How quickly the outrage passes on from the front pages. A month or so ago much of the world seemed united in its condemnation of the kidnapping of more than 200 girls by Boko Haram, the Islamist sect, in Nigeria. But despite Hollywood stars and Michelle Obama taking pictures of themselves holding up placards saying "Bring Back Our Girls", it has proved impossible to return them to their families.
As the complexities of the security situation in northern Nigeria became apparent, the campaign's intensity has weakened. At an early stage, it was reported that 300 people were killed in a Boko Haram attack near Chibok, the town from where the students were taken, because the Nigerian security force protecting the mostly Christian population had been deployed to join the search.
Then it seemed that a deal might have been concluded to release the students, but Goodluck Jonathan, the President of Nigeria, was persuaded by the US, Israeli, French and British foreign ministers that if a deal were done with terrorists it would encourage more kidnappings.

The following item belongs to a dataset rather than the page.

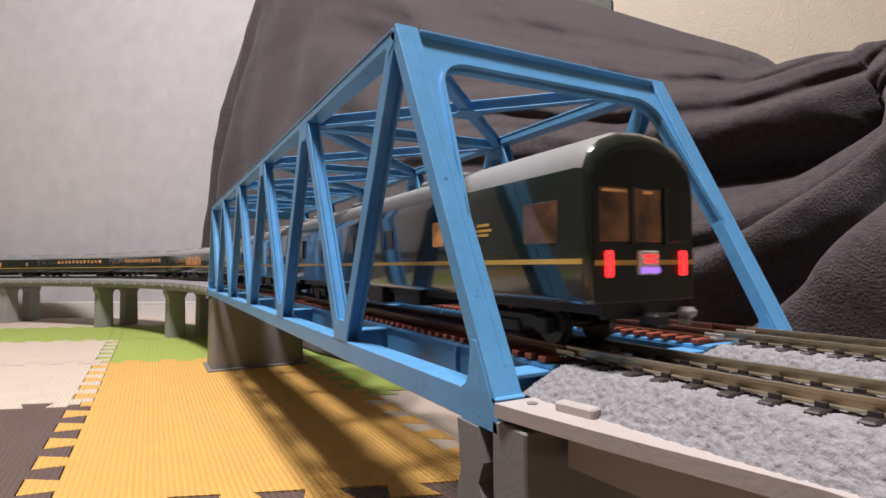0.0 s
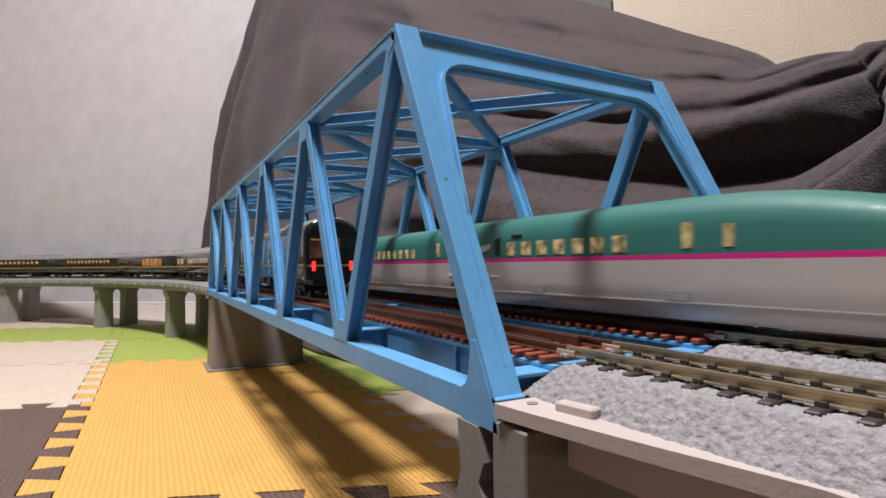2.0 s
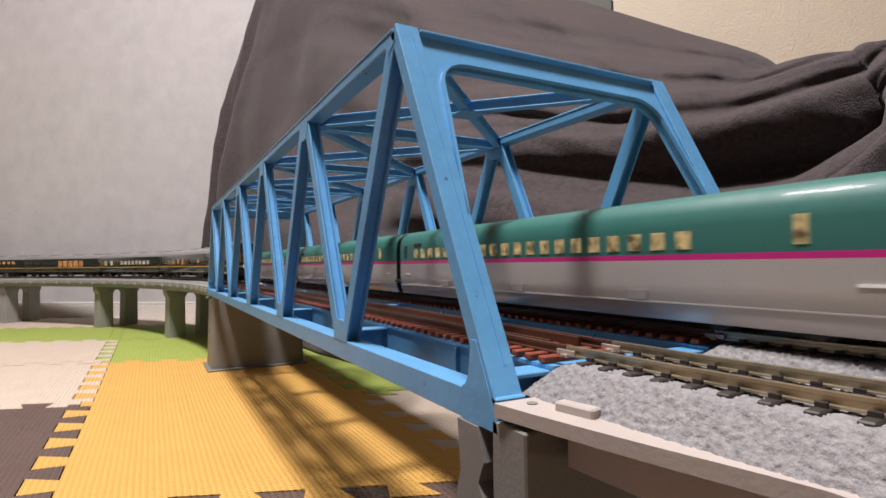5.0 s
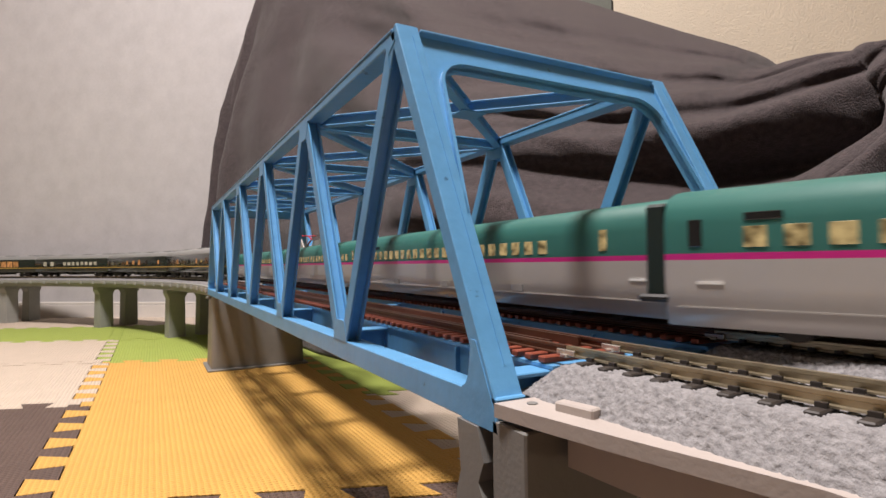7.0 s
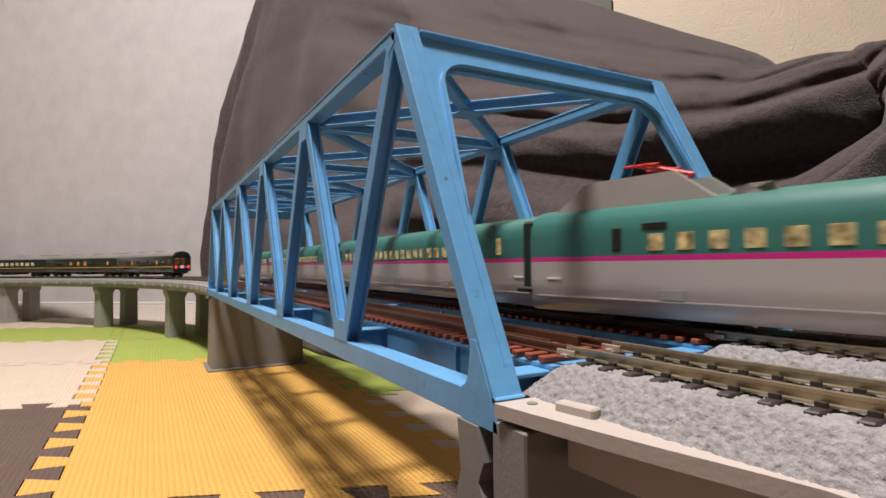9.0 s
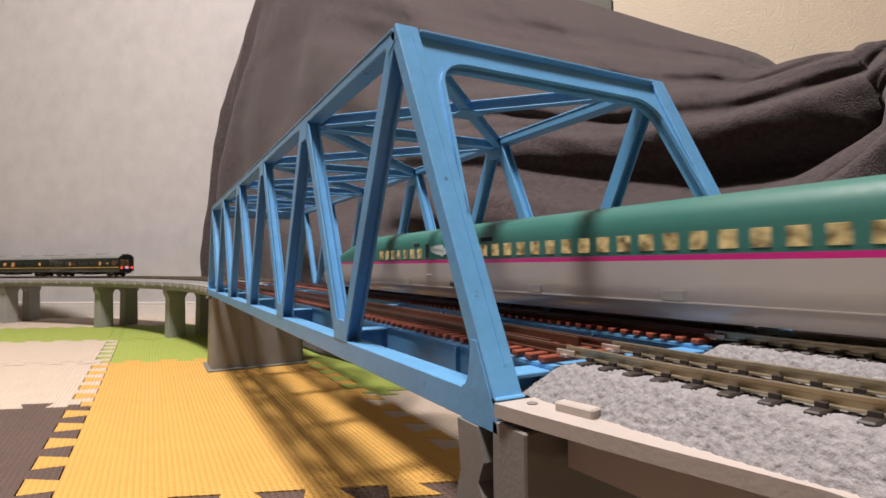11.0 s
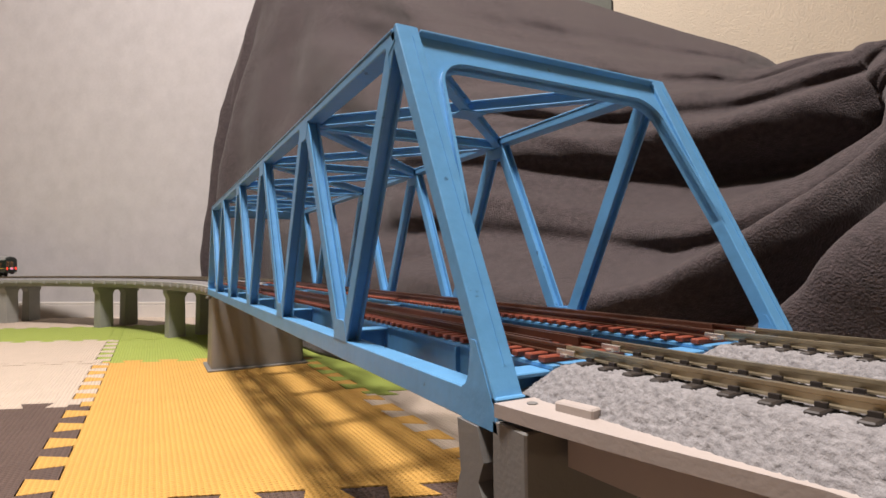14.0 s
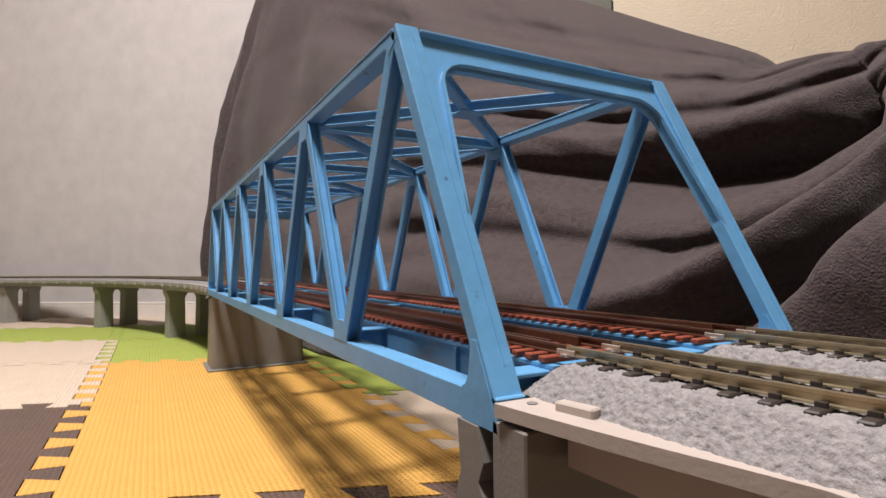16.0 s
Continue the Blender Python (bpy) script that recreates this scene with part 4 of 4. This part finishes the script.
def car_pose(s_mid, off, half):
    """Pose of a car whose middle is s_mid along the line, carried by two bogies half apart from it."""
    a, _ = path(s_mid - half, off)
    b, _ = path(s_mid + half, off)
    mid, d = (a + b) / 2, b - a
    return Matrix.Translation((mid.x, mid.y, ZR)) @ Matrix.Rotation(math.atan2(-d.x, d.y), 4, "Z")


E_PITCH, E_END = 0.2960, 0.310
e_train = []
proto = {"nose": e_car("nose"), "mid": e_car("mid"), "panto": e_car("panto")}
used = set()
for i in range(10):
    kind = "nose" if i in (0, 9) else "panto" if i in (2, 6) else "mid"
    ob = e_car("nose", False) if i == 9 else proto[kind] if kind not in used else copy_thing(proto[kind], Matrix())
    used.add(kind)
    e_train.append((ob, E_END + E_PITCH * (i - 1) + 0.147 if i else E_END - 0.1418, i == 9))
t_train = []
made = {}
for i, kind in enumerate(("tail", "suite", "diner", "salon", "sleeper", "sleeper", "suite", "sleeper", "suite")):
    ob = t_car(kind) if kind not in made else copy_thing(made[kind], Matrix())
    made.setdefault(kind, ob)
    t_train.append((ob, 0.1445 + 0.2980 * i))


def eased(rows, t):
    for (t0, a), (t1, b) in zip(rows, rows[1:]):
        if t <= t1:
            return a + (b - a) * (t - t0) / (t1 - t0)
    return rows[-1][1]


E_RUN = [(0.0, 0.35), (1.0, 0.098), (1.2, 0.045), (1.5, -0.022), (2.3, -0.2465), (3.5, -0.5715), (4.1, -0.7245), (6.3, -1.2935), (6.8, -1.4265),
         (7.5, -1.6085), (8.0, -1.7445), (8.7, -1.9165), (9.1, -2.0295), (11.5, -2.6505), (12.5, -2.899), (13.0, -3.021), (16.0, -3.8)]
T_RUN = [(0.0, -0.0095), (0.3, 0.0305), (1.5, 0.184), (2.2, 0.278), (8.0, 1.020), (9.0, 1.148), (11.5, 1.504), (12.5, 1.663), (13.5, 1.823), (14.5, 1.969), (16.0, 2.184)]


def motions():
    times = [0.5 * k for k in range(33)]
    for ob, back, turned in e_train:
        flip = Matrix.Rotation(math.pi, 4, "Z") if turned else Matrix()
        walk(ob, [(t, car_pose(eased(E_RUN, t) + back, HALF, 0.098) @ flip) for t in times])
    for ob, ahead in t_train:
        walk(ob, [(t, car_pose(eased(T_RUN, t) + ahead, -HALF, 0.105)) for t in times])


motions()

Two days later, the Nigerian chief of defence staff said his forces had located the abducted students, but that a rescue attempt would be too dangerous.
That was more than a month ago. Since then the bodies of two of the students were reported found, and there have been reports, sometimes disputed, of more kidnappings, although none on the scale of the Chibok attack. Boko Haram continues its campaign of intimidation and murder – it was probably responsible for a bombing on Friday in Bauchi that killed at least 10 people in what is believed to have been a brothel.
Today, we report from Kaduna about the wider problem of girls' education in Nigeria. In the desperately poor Muslim north of the country, about half of girls are married before the age of 15, which usually means that they come out of school – if they were among the two-thirds in school in the first place. Education is widely considered to be incompatible with the submissiveness required of a good wife. Our report quotes the 27-year-old former husband of Maimuna, who ran away from him aged 14, as saying: "She had too much ABCD. Too much ABCD."
Boko Haram is, therefore, the extreme manifestation of attitudes that are common in Nigeria. The girls were kidnapped to be converted to a local absolutist form of Islam and to be taken as wives by militia members.
There are two separate problems highlighted by the Chibok kidnappings, then. One is the security situation in northern Nigeria; the other is the widespread attitude towards women and girls as possessions to be married off, for a dowry, at puberty.
International opinion must continue to exert pressure on President Jonathan, and it is to be hoped that he is still being advised by British and other experts on how to deal with Boko Haram. It is hard to maintain the interest of outsiders when easy results seem unlikely, but The Independent on Sunday will do what we can to continue reporting, and to increase understanding about the wider questions behind the kidnapping.
Just as we will try to keep the focus of international attention on the crises in Egypt and Ukraine too. Plainly, we cannot report on, and the international community cannot act on, every problem in the world, but it is worth trying to sustain the pressure on the few worst cases, and to guard against the temptation to lose interest if immediate results are not forthcoming. It may not be possible to "Bring Back Our Girls" soon, but the more we understand about Nigeria's problems, about Boko Haram, the better.